▶ [Requirements] Output the data word for word, dropping every image.

▶ [Dataset extract]
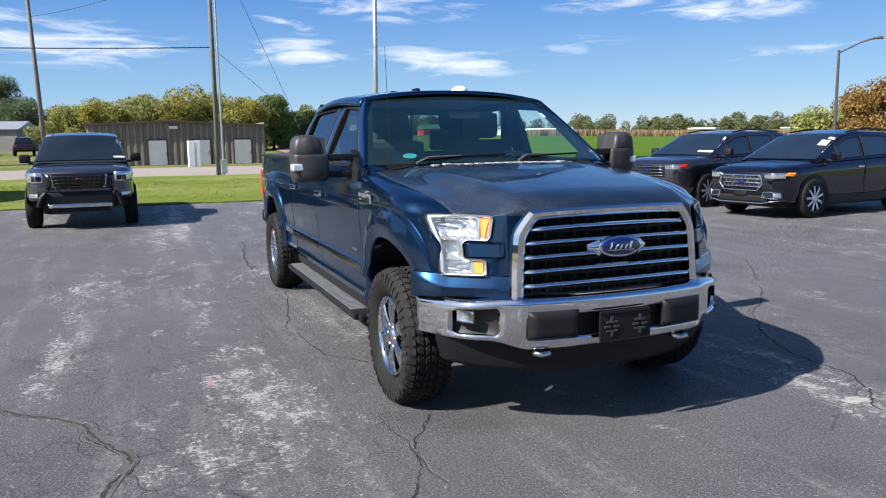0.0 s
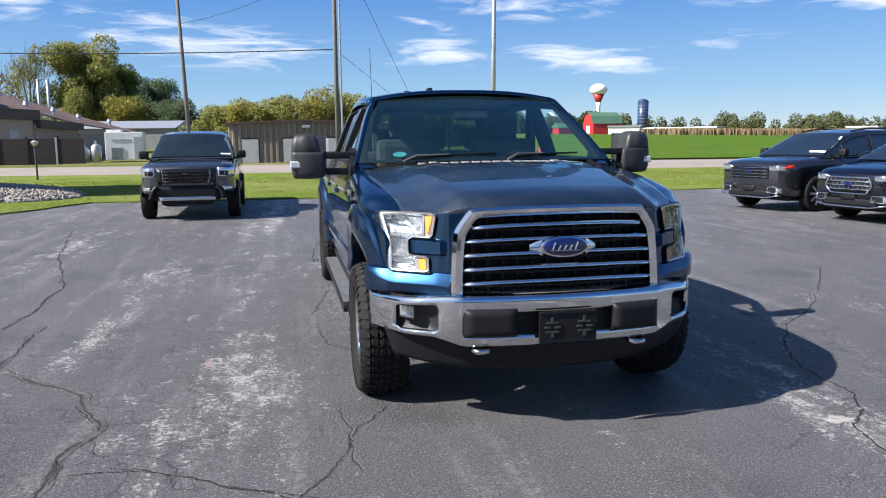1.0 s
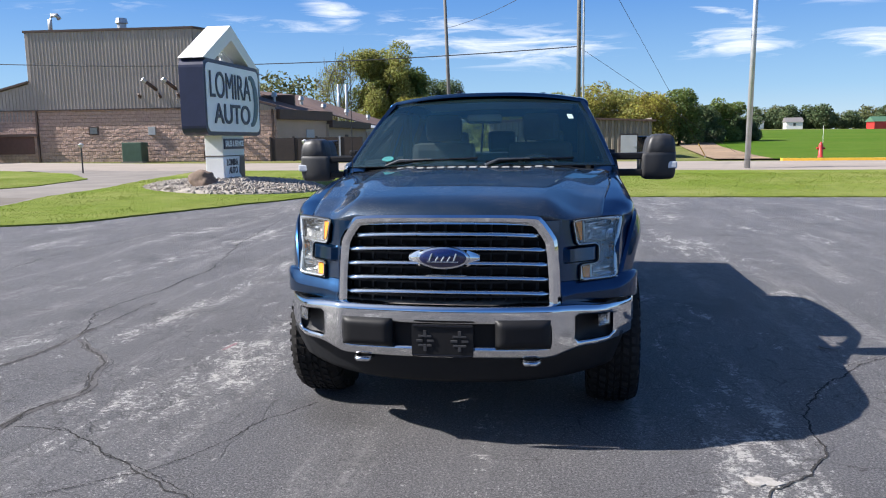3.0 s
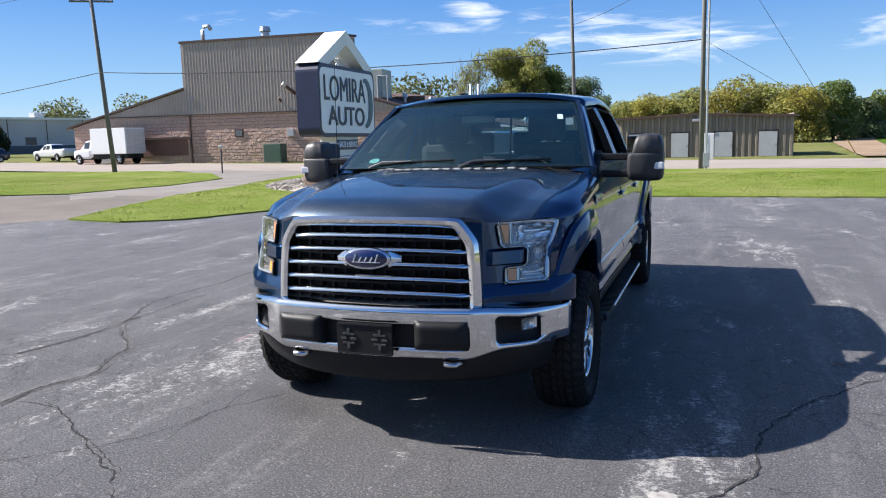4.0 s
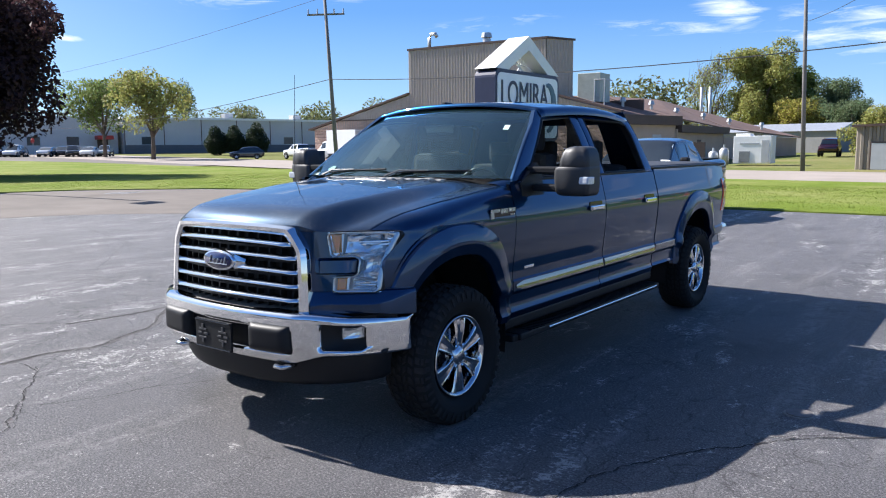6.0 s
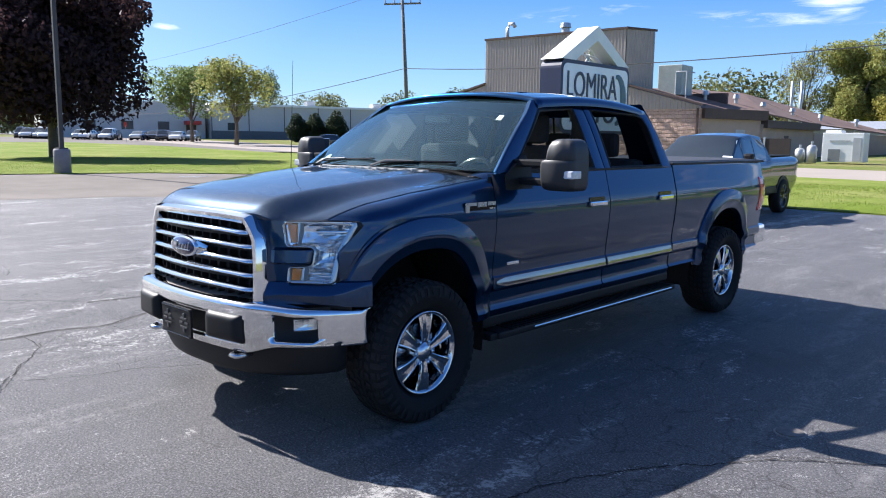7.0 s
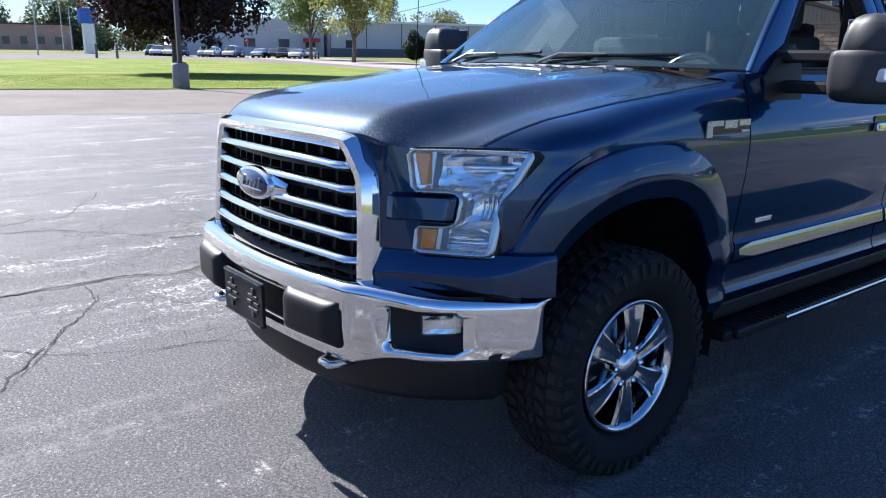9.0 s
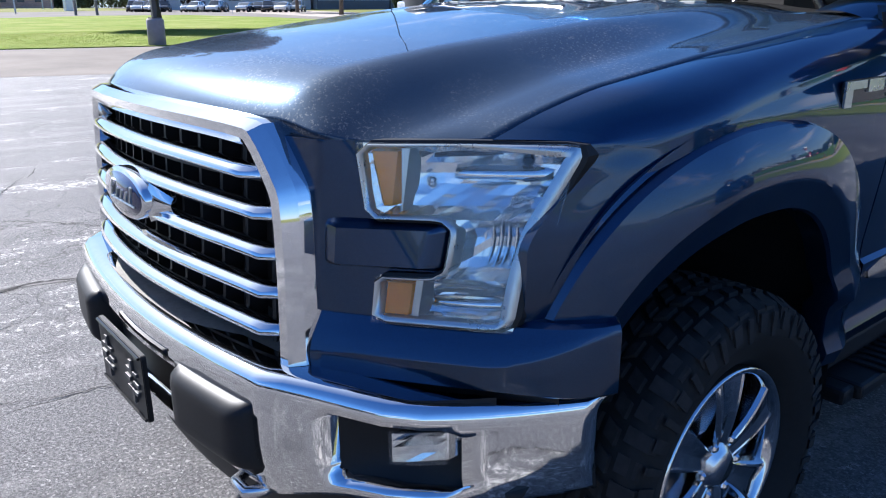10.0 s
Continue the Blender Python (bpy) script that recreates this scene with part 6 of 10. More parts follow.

▶ [Final result]
0.0 s
1.0 s
3.0 s
4.0 s
6.0 s
7.0 s
9.0 s
10.0 s
Continue the Blender Python (bpy) script that recreates this scene with part 6 of 10. More parts follow.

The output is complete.